4 - Compete à CNURE:
a) Estabelecer uma instância de amplo debate sobre questões relacionadas com o estudo e definição das políticas de conservação e utilização racional de energia nos diversos sectores da sociedade portuguesa;
b) Propor a adopção de acções e projectos concretos que conduzam à realização prática dessas políticas;
c) Coordenar a definição dos meios e dos recursos convenientes à concretização das medidas preconizadas e a preparação de propostas sobre os processos adequados para assegurar a disponibilização de uns e outros;
d) Estabelecer as estruturas de dinamização e disseminação dessas políticas no interior dos órgãos da Administração Pública e junto das estruturas produtivas, das organizações sociais e dos cidadãos em geral;
e) Estabelecer as redes de informação adequadas para a divulgação e promoção das políticas e medidas preconizadas;
f) Monitorar o desenvolvimento das acções e projectos adoptados.

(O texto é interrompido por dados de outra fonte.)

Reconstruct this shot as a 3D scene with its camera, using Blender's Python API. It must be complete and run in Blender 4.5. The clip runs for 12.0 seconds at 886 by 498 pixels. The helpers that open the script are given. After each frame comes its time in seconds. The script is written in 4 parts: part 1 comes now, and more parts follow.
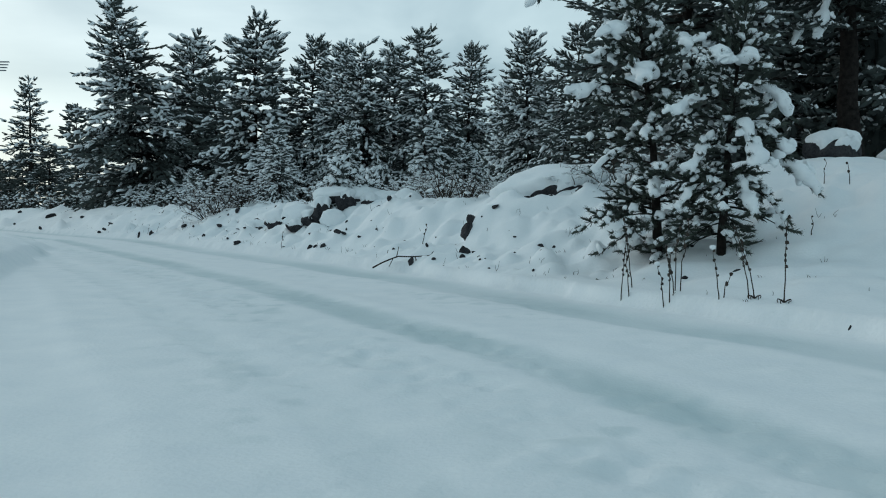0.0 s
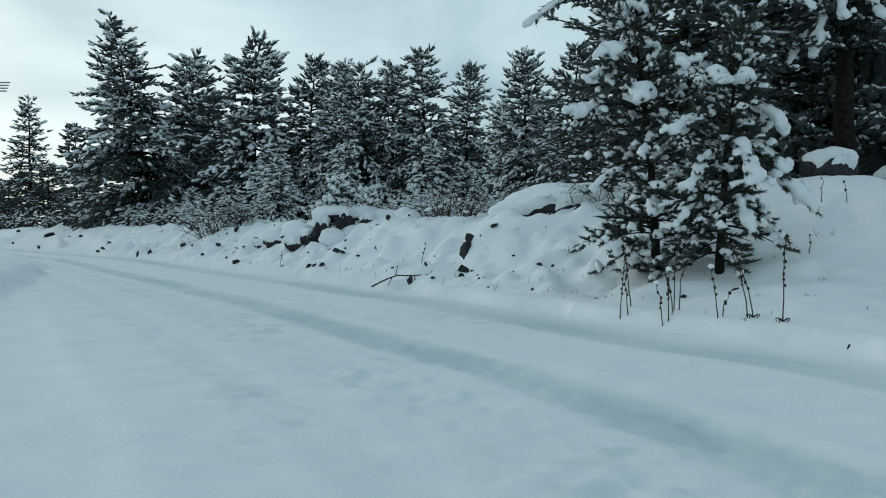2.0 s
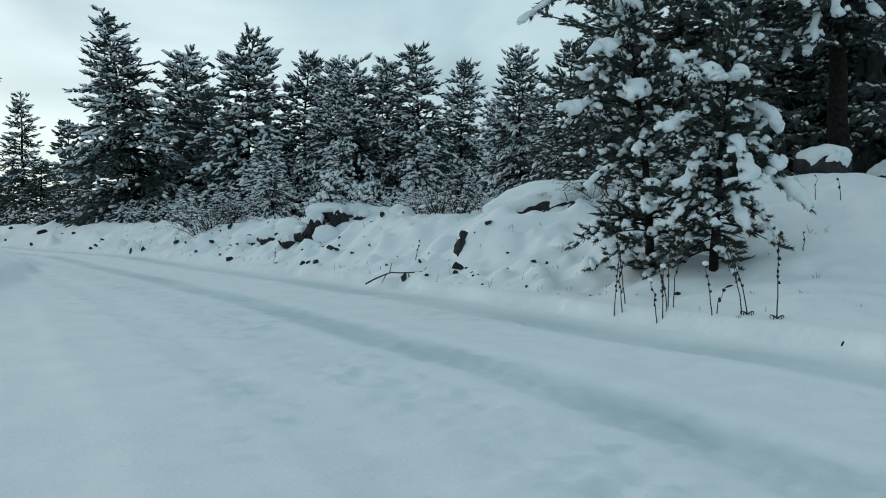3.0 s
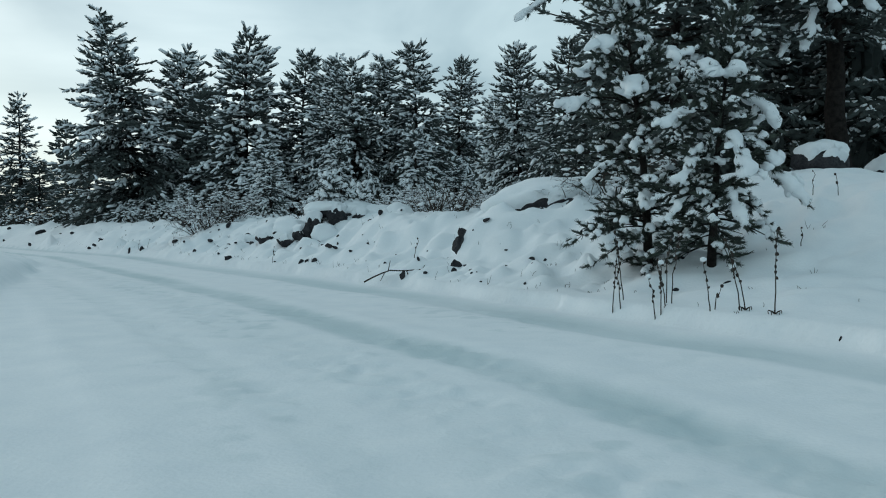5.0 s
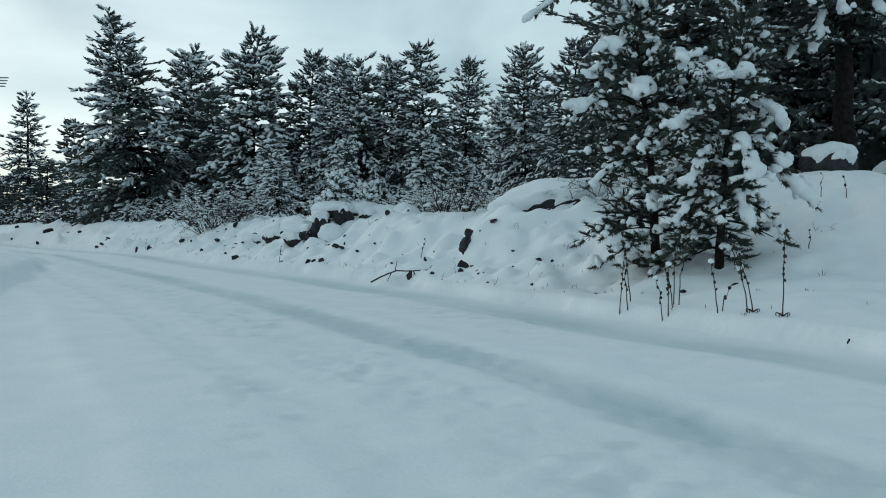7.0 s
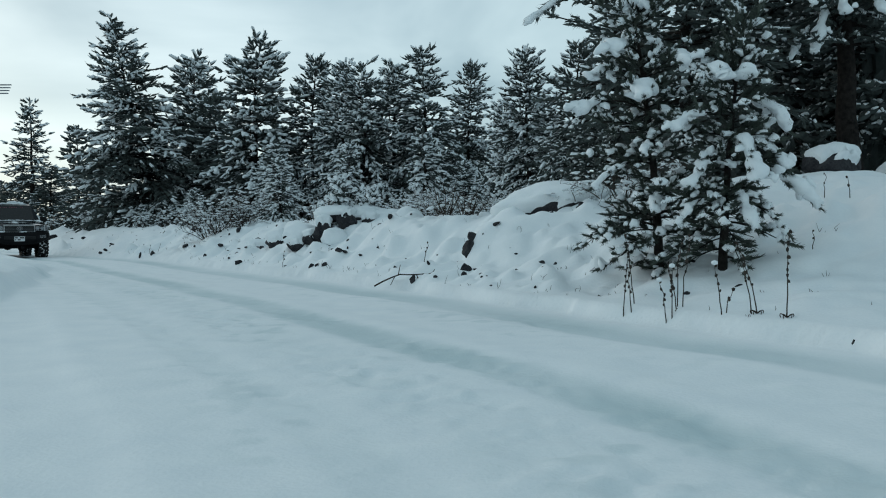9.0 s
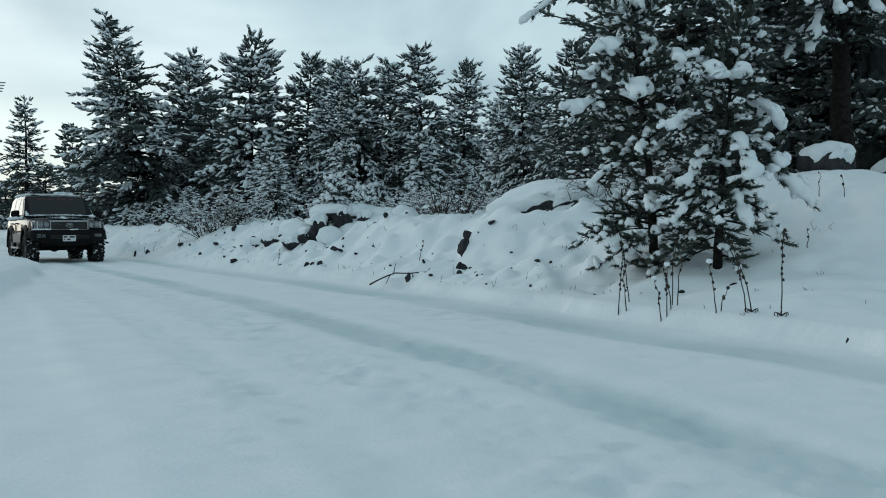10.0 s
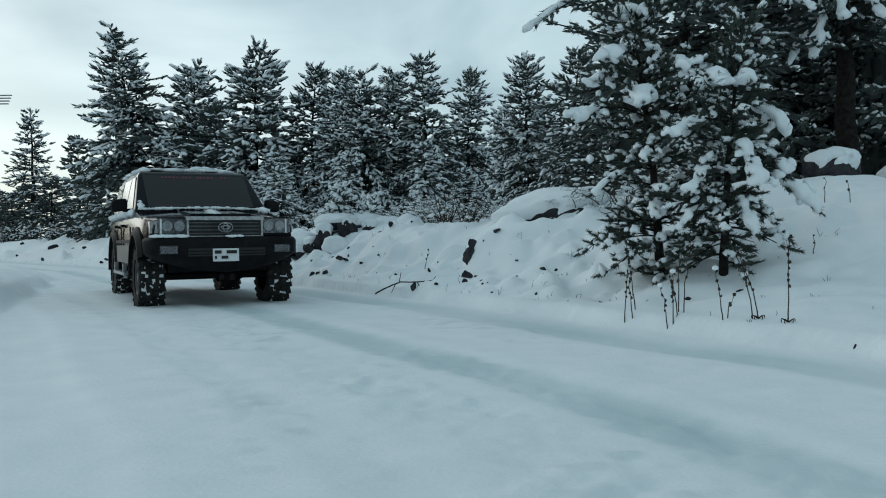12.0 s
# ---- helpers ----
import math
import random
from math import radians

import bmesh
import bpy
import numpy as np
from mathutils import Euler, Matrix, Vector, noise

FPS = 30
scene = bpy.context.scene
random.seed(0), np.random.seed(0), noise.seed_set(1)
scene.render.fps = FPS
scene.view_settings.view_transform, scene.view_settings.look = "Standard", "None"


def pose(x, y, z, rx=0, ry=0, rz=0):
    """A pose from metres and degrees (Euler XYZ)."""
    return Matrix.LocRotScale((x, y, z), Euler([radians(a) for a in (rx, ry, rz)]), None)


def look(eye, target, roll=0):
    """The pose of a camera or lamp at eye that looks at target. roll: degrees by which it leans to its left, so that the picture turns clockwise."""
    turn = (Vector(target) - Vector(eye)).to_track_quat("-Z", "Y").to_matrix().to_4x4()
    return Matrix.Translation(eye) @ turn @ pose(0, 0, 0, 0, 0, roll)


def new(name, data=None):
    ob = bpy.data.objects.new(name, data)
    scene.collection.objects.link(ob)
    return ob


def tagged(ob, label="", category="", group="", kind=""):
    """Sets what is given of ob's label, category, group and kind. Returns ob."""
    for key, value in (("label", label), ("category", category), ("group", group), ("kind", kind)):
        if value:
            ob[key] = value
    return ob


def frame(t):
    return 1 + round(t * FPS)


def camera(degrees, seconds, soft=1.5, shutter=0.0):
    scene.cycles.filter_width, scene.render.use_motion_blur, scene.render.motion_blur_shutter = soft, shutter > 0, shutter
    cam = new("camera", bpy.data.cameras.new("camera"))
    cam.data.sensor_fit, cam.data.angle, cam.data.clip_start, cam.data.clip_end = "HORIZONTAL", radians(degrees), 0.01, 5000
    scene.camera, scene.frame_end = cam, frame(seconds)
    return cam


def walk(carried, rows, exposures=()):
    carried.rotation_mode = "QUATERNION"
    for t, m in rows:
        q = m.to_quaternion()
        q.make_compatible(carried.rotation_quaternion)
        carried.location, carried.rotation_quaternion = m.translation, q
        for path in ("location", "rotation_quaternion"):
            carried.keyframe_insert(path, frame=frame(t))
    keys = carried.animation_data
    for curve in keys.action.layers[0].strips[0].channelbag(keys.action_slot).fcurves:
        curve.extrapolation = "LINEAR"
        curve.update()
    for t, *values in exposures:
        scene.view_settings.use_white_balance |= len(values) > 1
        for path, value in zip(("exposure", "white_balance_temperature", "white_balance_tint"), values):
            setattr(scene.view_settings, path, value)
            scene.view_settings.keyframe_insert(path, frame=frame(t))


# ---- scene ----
cam = camera(56.0, 12.0, soft=1.05)
# seconds, place of the eye, yaw, pitch, roll of a phone held still by hand
ROWS = [
    (0.0, 0.010, 0.016, 0.790, -0.094, -2.415, -0.198),
    (0.5, -0.005, 0.002, 0.793, 0.102, -1.880, -0.195),
    (1.0, -0.005, -0.005, 0.792, 0.337, -1.732, -0.310),
    (1.5, -0.000, 0.000, 0.800, -0.000, -1.320, 0.000),
    (2.0, 0.004, -0.001, 0.802, -0.204, -1.172, -0.088),
    (2.5, 0.002, 0.009, 0.796, -0.620, -1.179, -0.063),
    (3.0, 0.005, 0.018, 0.797, -0.603, -1.345, -0.143),
    (5.0, 0.011, 0.014, 0.798, -0.689, -1.514, 0.225),
    (5.5, 0.015, 0.029, 0.796, -0.600, -1.343, 0.304),
    (6.0, 0.010, 0.020, 0.798, -0.515, -1.327, 0.048),
    (6.5, 0.003, 0.007, 0.797, -0.092, -1.397, 0.014),
    (7.0, -0.003, 0.003, 0.796, -0.280, -1.466, -0.062),
    (9.0, 0.001, 0.008, 0.797, -0.060, -1.233, 0.372),
    (9.5, 0.003, 0.006, 0.792, -0.112, -1.272, 0.302),
    (10.0, 0.007, 0.011, 0.795, -0.347, -1.324, 0.336),
    (10.5, 0.009, 0.016, 0.798, -0.520, -1.097, 0.602),
    (11.0, 0.004, 0.007, 0.797, -0.001, -0.854, 0.897),
    (11.5, 0.002, 0.001, 0.797, 0.193, -0.915, 1.039),
    (12.0, 0.005, 0.008, 0.797, -0.002, -0.739, 0.766),
]
walk(cam, [(t, pose(x, y, z, 90 + pitch, roll, yaw)) for t, x, y, z, yaw, pitch, roll in ROWS])

# ---------------------------------------------------------------- light
SUN_AZ, SUN_EL = -48.0, 24.0      # degrees from +y towards +x, and above the horizon
world = bpy.data.worlds.new("overcast_sky")
scene.world = world
world.use_nodes = True
wn = world.node_tree
wn.nodes.clear()


def wnode(kind, **values):
    nd = wn.nodes.new(kind)
    for key, value in values.items():
        nd.inputs[key].default_value = value
    return nd


sky = wn.nodes.new("ShaderNodeTexSky")
sky.sky_type, sky.sun_disc = "NISHITA", False
sky.sun_elevation, sky.sun_rotation = radians(SUN_EL), radians(SUN_AZ)
wtc = wn.nodes.new("ShaderNodeTexCoord")
wmap = wnode("ShaderNodeMapping", Scale=(1.5, 1.5, 4.2), Location=(0.35, 0.2, 0.55))
wnoise = wnode("ShaderNodeTexNoise", Scale=1.55, Detail=5.0, Roughness=0.5, Distortion=0.35)
wramp = wn.nodes.new("ShaderNodeValToRGB")
wramp.color_ramp.elements[0].position, wramp.color_ramp.elements[0].color = 0.36, (0.36, 0.49, 0.53, 1)
wramp.color_ramp.elements[1].position, wramp.color_ramp.elements[1].color = 0.60, (0.625, 0.765, 0.785, 1)
wmix = wn.nodes.new("ShaderNodeMix")
wmix.data_type, wmix.blend_type = "RGBA", "ADD"
wmix.inputs[0].default_value = 1.0
wsky = wn.nodes.new("ShaderNodeMix")
wsky.data_type, wsky.blend_type = "RGBA", "MULTIPLY"
wsky.inputs[0].default_value = 1.0
wsky.inputs[7].default_value = (0.023, 0.023, 0.023, 1)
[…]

5 - A CNURE publicará anualmente um relatório que conterá as principais medidas desenvolvidas e os resultados obtidos em cada área de intervenção na sociedade portuguesa.
6 - A CNURE constitui uma estrutura de dinamização e de promoção e incentivo à intervenção de todas as entidades públicas ou privadas na área da URE, pelo que caberão a estas entidades os esforços de investimento correspondentes ao desenvolvimento das acções a realizar, os quais terão por contrapartida as economias resultantes de uma mais elevada eficiência energética.
7 - O Governo apoiará os esforços de investimento através de fundos nacionais existentes, nomeadamente através do SIURE - Sistema de Incentivos à Utilização Racional de Energia, e procurará canalizar para este objectivo, com observância das regras comunitárias, todos os fundos que forem susceptíveis de serem utilizados no âmbito dos programas aplicáveis à URE, nomeadamente SAVE, ALTENER e THERMIE.
8 - O Gabinete do Secretário de Estado da Energia assegura o secretariado e o apoio logístico ao bom funcionamento da CNURE.
Presidência do Conselho de Ministros, 30 de Julho de 1992. - Pelo Primeiro-Ministro, Joaquim Fernando Nogueira, Ministro da Presidência.